**Instructions to follow**
Write out the full listing exactly as given, minus the images.

[Entries with animation source code]
>> BEGIN
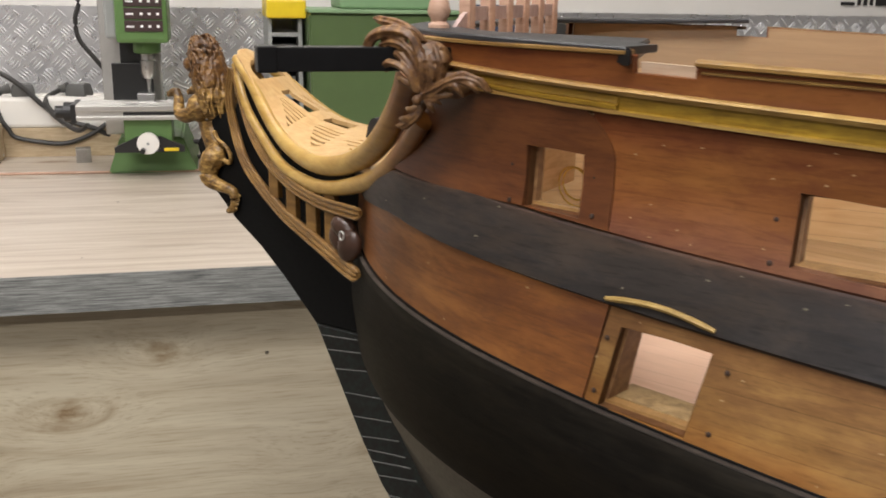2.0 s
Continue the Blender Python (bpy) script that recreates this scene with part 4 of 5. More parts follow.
def is_open(i, j):
    if not (0 <= i < NU and 0 <= j < NS):
        return True
    return open_grate(lerp(0.0245, 0.204, (i + 0.5) / NU), -1 + 2 * (j + 0.5) / NS)


for i in range(NU):
    for j in range(NS):
        if is_open(i, j):
            continue
        bm.faces.new([gv((0, *q)) for q in ((i, j), (i + 1, j), (i + 1, j + 1), (i, j + 1))])
        bm.faces.new([gv((1, *q)) for q in ((i, j), (i, j + 1), (i + 1, j + 1), (i + 1, j))])
        for di, dj, p, q in ((-1, 0, (i, j), (i, j + 1)), (1, 0, (i + 1, j), (i + 1, j + 1)), (0, -1, (i, j), (i + 1, j)), (0, 1, (i, j + 1), (i + 1, j + 1))):
            if is_open(i + di, j + dj):
                bm.faces.new((gv((0, *p)), gv((0, *q)), gv((1, *q)), gv((1, *p))))
part("grated_platform", bm, M["platform"], ship, "pale wooden platform with slotted gratings")
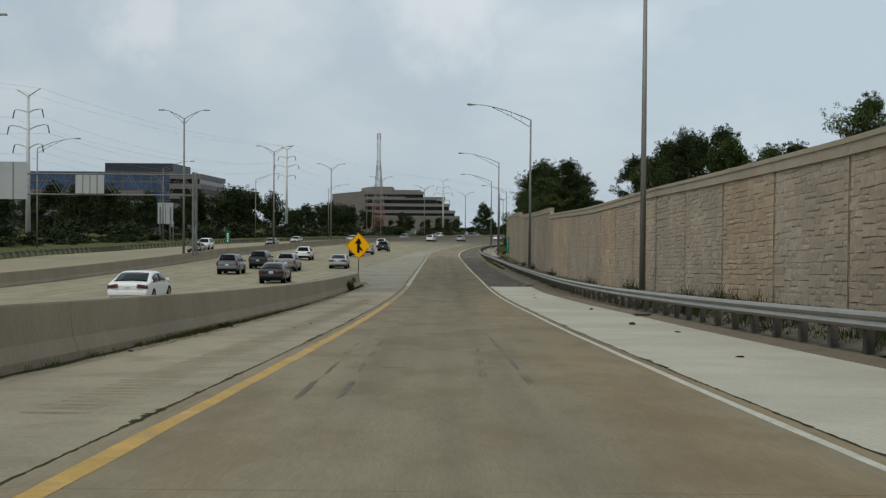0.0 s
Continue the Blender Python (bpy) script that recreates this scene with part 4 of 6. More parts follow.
def stepped_office():
    root = tagged(empty("office_building"), "stepped concrete office block with dark ribbon windows", "building")
    g = -5.0
    tops = [(6.1, 10.0), (9.4, 7.3), (13.4, 4.1), (17.4, 1.2), (20.6, -11.6)]
    z0 = g
    for k, (zt, xr) in enumerate(tops):
        front = [(-47.3, 732), (xr, 730), (xr - 6, 775), (-73, 807)]
        band = 1.75
        zb = zt - (4.0 if k else zt - g)
        core = prism(front, zb, zt - 0.05, 0.45)
        part("storey_core", core, M_B_GLASS, root)
        part("spandrel", prism(front, zt - band, zt), M_B_CONC, root, "pale concrete spandrel band")
        if k:
            n = max(5, int((xr + 47) / 3.2))
            window_row(root, (-47.0, 732.42), (xr - 0.4, 730.42), zb + 0.02, zt - band - 0.02, n, M_B_GLASS, 0.05)
        else:
            part("ground_storey", prism(front, g, zt - band - 0.02, 0.25), M_B_CONC, root)
    # blank side and the roof storey
    part("side_wall", prism([(-47.9, 731.9), (-47.2, 731.9), (-72.6, 806.9), (-73.6, 806.9)], g, 20.7), M_B_BRICK, root, "blank brown brick end wall")
    part("pier", prism([(-48.2, 731.2), (-46.9, 731.2), (-46.9, 733), (-48.2, 733)], g, 16.2), M_B_CONC, root)
    part("roof_storey", prism([(-43, 738), (-31, 737), (-31, 770), (-52, 772)], 20.6, 23.6), M_B_CONC, root)
    part("roof_storey", prism([(-31.02, 740), (-13.5, 740), (-16, 765), (-31.02, 768)], 20.6, 21.8), M_B_CONC, root)


stepped_office()


def glass_office():
    root = tagged(empty("office_building"), "blue glass office block with dark roof and granite wing", "building")
    g = -5.0
    part("glass_block", prism([(-196, 492), (-110, 492), (-110, 540), (-196, 540)], g, 20.9), M_B_PINK, root)
    z = 20.6
    while z > 0:
        window_row(root, (-195.5, 491.9), (-110.5, 491.9), z - 3.3, z, 22, M_B_BLUE, 0.06)
        z -= 3.75
    part("roof_storey", prism([(-138, 496), (-110.2, 496), (-110.2, 530), (-138, 530)], 20.9, 24.6), M_B_DARK, root, "dark blue louvred plant room")
    for k in range(6):
        zt = 20.2 - k * 4.0
        part("granite_band", prism([(-110.2, 489), (-97.6, 489), (-97.6, 545), (-110.2, 545)], zt - 2.1, zt), M_B_PINK, root, "pink granite band")
        part("window_band", prism([(-110, 489.5), (-98.1, 489.5), (-98.1, 544), (-110, 544)], zt - 4.0, zt - 2.1), M_B_GLASS, root)
    for k in range(3):
        zt = 13.0 - k * 4.0
        part("granite_band", prism([(-172, 478), (-118, 478), (-118, 492), (-172, 492)], zt - 2.2, zt), M_B_PINK, root, "pink granite band")
        part("window_band", prism([(-171.5, 478.5), (-118.5, 478.5), (-118.5, 492), (-171.5, 492)], zt - 4.0, zt - 2.2), M_B_GLASS, root)


glass_office()
M_BRIDGE = mat("bridge_concrete", (0.46, 0.43, 0.37), 0.85, vary=0.06, grain=0.5)
bridge = tagged(empty("road_bridge", at(770, -10, 0)), "long pale concrete road bridge across the motorway", "bridge")
part("deck", boxy((150, 11, 1.5), 0.05, (0, 0, 5.6)), M_BRIDGE, bridge)
part("parapet", boxy((150, 0.4, 1.0), 0.05, (0, -5.2, 6.9)), M_BRIDGE, bridge, "pale concrete parapet")
for x in (-52, -22, 3, 30, 60):
    part("pier", boxy((1.4, 8, 5.2), 0.1, (x, 0, 2.4)), M_BRIDGE, bridge)

# ---- signs and gantries ----
M_TRUSS = mat("gantry_steel", (0.17, 0.175, 0.17), 0.6, metal=0.3, vary=0.08)


def plate(parent, name, poly, y, thick, material, label=""):
    """A flat plate in the plane of a sign, facing the driver."""
    n = len(poly)
    vs = [(x, y, z) for x, z in poly] + [(x, y + thick, z) for x, z in poly]
    fs = [tuple(range(n)), tuple(reversed(range(n, 2 * n)))] + [(i, n + i, n + (i + 1) % n, (i + 1) % n) for i in range(n)]
    return mesh_ob(name, vs, fs, material, parent, label)


def rect(x0, z0, x1, z1, r=0.0, k=3):
    if not r:
        return [(x0, z0), (x1, z0), (x1, z1), (x0, z1)]
    out = []
    for cx, cz, a0 in ((x1 - r, z0 + r, -90), (x1 - r, z1 - r, 0), (x0 + r, z1 - r, 90), (x0 + r, z0 + r, 180)):
        out += [(cx + r * math.cos(radians(a0 + 90 * i / k)), cz + r * math.sin(radians(a0 + 90 * i / k))) for i in range(k + 1)]
    return out


def post(parent, x, z0, z1, r=0.04, material=None, y=0.06):
    bm = bmesh.new()
    tube(bm, (x, y, z0), (x, y, z1), r, seg=8)
    return part("post", bm, material or M_POLE, parent)


def words(parent, text, size, x, z, y, material):
    return text_ob("lettering", text, size, material, parent, pose(x, y, z, 90, 0, 0))


# yellow merge sign on the end of the barrier
sg = tagged(empty("merge_sign", at(80.75, -5.68, 2.66)), "yellow diamond merge sign with a black arrow on a post", "road sign")
h = 0.86


def diamond(r, rr):
    out = []
    for k in range(4):
        a = radians(90 * k + 90)
        for t in (-1, 0, 1):
            b = a + t * rr
            out.append(((r - 0.035 * (1 if t else 0)) * math.cos(b), (r - 0.035 * (1 if t else 0)) * math.sin(b)))
    return out


plate(sg, "sign_plate", diamond(h, 0.06), 0.0, 0.012, M_SIGN_Y)
ring_o, ring_i = diamond(h * 0.965, 0.05), diamond(h * 0.93, 0.05)
vs = [(x, -0.004, z) for x, z in ring_o] + [(x, -0.004, z) for x, z in ring_i]
nn = len(ring_o)
mesh_ob("border", vs, [(i, (i + 1) % nn, nn + (i + 1) % nn, nn + i) for i in range(nn)], M_INK, sg, "black border line")
plate(sg, "arrow", [(-0.10, -0.47), (0.07, -0.47), (0.07, -0.24), (0.21, -0.36), (0.28, -0.27), (0.09, -0.06), (0.08, 0.14), (0.24, 0.14), (-0.01, 0.53), (-0.26, 0.14), (-0.10, 0.14)], -0.008, 0.004, M_INK, "black merging arrow")
post(sg, 0.0, -2.66, 0.7, 0.035, M_POST, 0.05)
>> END
**Task answer**
2.0 s
Continue the Blender Python (bpy) script that recreates this scene with part 4 of 5. More parts follow.
def is_open(i, j):
    if not (0 <= i < NU and 0 <= j < NS):
        return True
    return open_grate(lerp(0.0245, 0.204, (i + 0.5) / NU), -1 + 2 * (j + 0.5) / NS)


for i in range(NU):
    for j in range(NS):
        if is_open(i, j):
            continue
        bm.faces.new([gv((0, *q)) for q in ((i, j), (i + 1, j), (i + 1, j + 1), (i, j + 1))])
        bm.faces.new([gv((1, *q)) for q in ((i, j), (i, j + 1), (i + 1, j + 1), (i + 1, j))])
        for di, dj, p, q in ((-1, 0, (i, j), (i, j + 1)), (1, 0, (i + 1, j), (i + 1, j + 1)), (0, -1, (i, j), (i + 1, j)), (0, 1, (i, j + 1), (i + 1, j + 1))):
            if is_open(i + di, j + dj):
                bm.faces.new((gv((0, *p)), gv((0, *q)), gv((1, *q)), gv((1, *p))))
part("grated_platform", bm, M["platform"], ship, "pale wooden platform with slotted gratings")
0.0 s
Continue the Blender Python (bpy) script that recreates this scene with part 4 of 6. More parts follow.
def stepped_office():
    root = tagged(empty("office_building"), "stepped concrete office block with dark ribbon windows", "building")
    g = -5.0
    tops = [(6.1, 10.0), (9.4, 7.3), (13.4, 4.1), (17.4, 1.2), (20.6, -11.6)]
    z0 = g
    for k, (zt, xr) in enumerate(tops):
        front = [(-47.3, 732), (xr, 730), (xr - 6, 775), (-73, 807)]
        band = 1.75
        zb = zt - (4.0 if k else zt - g)
        core = prism(front, zb, zt - 0.05, 0.45)
        part("storey_core", core, M_B_GLASS, root)
        part("spandrel", prism(front, zt - band, zt), M_B_CONC, root, "pale concrete spandrel band")
        if k:
            n = max(5, int((xr + 47) / 3.2))
            window_row(root, (-47.0, 732.42), (xr - 0.4, 730.42), zb + 0.02, zt - band - 0.02, n, M_B_GLASS, 0.05)
        else:
            part("ground_storey", prism(front, g, zt - band - 0.02, 0.25), M_B_CONC, root)
    # blank side and the roof storey
    part("side_wall", prism([(-47.9, 731.9), (-47.2, 731.9), (-72.6, 806.9), (-73.6, 806.9)], g, 20.7), M_B_BRICK, root, "blank brown brick end wall")
    part("pier", prism([(-48.2, 731.2), (-46.9, 731.2), (-46.9, 733), (-48.2, 733)], g, 16.2), M_B_CONC, root)
    part("roof_storey", prism([(-43, 738), (-31, 737), (-31, 770), (-52, 772)], 20.6, 23.6), M_B_CONC, root)
    part("roof_storey", prism([(-31.02, 740), (-13.5, 740), (-16, 765), (-31.02, 768)], 20.6, 21.8), M_B_CONC, root)


stepped_office()


def glass_office():
    root = tagged(empty("office_building"), "blue glass office block with dark roof and granite wing", "building")
    g = -5.0
    part("glass_block", prism([(-196, 492), (-110, 492), (-110, 540), (-196, 540)], g, 20.9), M_B_PINK, root)
    z = 20.6
    while z > 0:
        window_row(root, (-195.5, 491.9), (-110.5, 491.9), z - 3.3, z, 22, M_B_BLUE, 0.06)
        z -= 3.75
    part("roof_storey", prism([(-138, 496), (-110.2, 496), (-110.2, 530), (-138, 530)], 20.9, 24.6), M_B_DARK, root, "dark blue louvred plant room")
    for k in range(6):
        zt = 20.2 - k * 4.0
        part("granite_band", prism([(-110.2, 489), (-97.6, 489), (-97.6, 545), (-110.2, 545)], zt - 2.1, zt), M_B_PINK, root, "pink granite band")
        part("window_band", prism([(-110, 489.5), (-98.1, 489.5), (-98.1, 544), (-110, 544)], zt - 4.0, zt - 2.1), M_B_GLASS, root)
    for k in range(3):
        zt = 13.0 - k * 4.0
        part("granite_band", prism([(-172, 478), (-118, 478), (-118, 492), (-172, 492)], zt - 2.2, zt), M_B_PINK, root, "pink granite band")
        part("window_band", prism([(-171.5, 478.5), (-118.5, 478.5), (-118.5, 492), (-171.5, 492)], zt - 4.0, zt - 2.2), M_B_GLASS, root)


glass_office()
M_BRIDGE = mat("bridge_concrete", (0.46, 0.43, 0.37), 0.85, vary=0.06, grain=0.5)
bridge = tagged(empty("road_bridge", at(770, -10, 0)), "long pale concrete road bridge across the motorway", "bridge")
part("deck", boxy((150, 11, 1.5), 0.05, (0, 0, 5.6)), M_BRIDGE, bridge)
part("parapet", boxy((150, 0.4, 1.0), 0.05, (0, -5.2, 6.9)), M_BRIDGE, bridge, "pale concrete parapet")
for x in (-52, -22, 3, 30, 60):
    part("pier", boxy((1.4, 8, 5.2), 0.1, (x, 0, 2.4)), M_BRIDGE, bridge)

# ---- signs and gantries ----
M_TRUSS = mat("gantry_steel", (0.17, 0.175, 0.17), 0.6, metal=0.3, vary=0.08)


def plate(parent, name, poly, y, thick, material, label=""):
    """A flat plate in the plane of a sign, facing the driver."""
    n = len(poly)
    vs = [(x, y, z) for x, z in poly] + [(x, y + thick, z) for x, z in poly]
    fs = [tuple(range(n)), tuple(reversed(range(n, 2 * n)))] + [(i, n + i, n + (i + 1) % n, (i + 1) % n) for i in range(n)]
    return mesh_ob(name, vs, fs, material, parent, label)


def rect(x0, z0, x1, z1, r=0.0, k=3):
    if not r:
        return [(x0, z0), (x1, z0), (x1, z1), (x0, z1)]
    out = []
    for cx, cz, a0 in ((x1 - r, z0 + r, -90), (x1 - r, z1 - r, 0), (x0 + r, z1 - r, 90), (x0 + r, z0 + r, 180)):
        out += [(cx + r * math.cos(radians(a0 + 90 * i / k)), cz + r * math.sin(radians(a0 + 90 * i / k))) for i in range(k + 1)]
    return out


def post(parent, x, z0, z1, r=0.04, material=None, y=0.06):
    bm = bmesh.new()
    tube(bm, (x, y, z0), (x, y, z1), r, seg=8)
    return part("post", bm, material or M_POLE, parent)


def words(parent, text, size, x, z, y, material):
    return text_ob("lettering", text, size, material, parent, pose(x, y, z, 90, 0, 0))


# yellow merge sign on the end of the barrier
sg = tagged(empty("merge_sign", at(80.75, -5.68, 2.66)), "yellow diamond merge sign with a black arrow on a post", "road sign")
h = 0.86


def diamond(r, rr):
    out = []
    for k in range(4):
        a = radians(90 * k + 90)
        for t in (-1, 0, 1):
            b = a + t * rr
            out.append(((r - 0.035 * (1 if t else 0)) * math.cos(b), (r - 0.035 * (1 if t else 0)) * math.sin(b)))
    return out


plate(sg, "sign_plate", diamond(h, 0.06), 0.0, 0.012, M_SIGN_Y)
ring_o, ring_i = diamond(h * 0.965, 0.05), diamond(h * 0.93, 0.05)
vs = [(x, -0.004, z) for x, z in ring_o] + [(x, -0.004, z) for x, z in ring_i]
nn = len(ring_o)
mesh_ob("border", vs, [(i, (i + 1) % nn, nn + (i + 1) % nn, nn + i) for i in range(nn)], M_INK, sg, "black border line")
plate(sg, "arrow", [(-0.10, -0.47), (0.07, -0.47), (0.07, -0.24), (0.21, -0.36), (0.28, -0.27), (0.09, -0.06), (0.08, 0.14), (0.24, 0.14), (-0.01, 0.53), (-0.26, 0.14), (-0.10, 0.14)], -0.008, 0.004, M_INK, "black merging arrow")
post(sg, 0.0, -2.66, 0.7, 0.035, M_POST, 0.05)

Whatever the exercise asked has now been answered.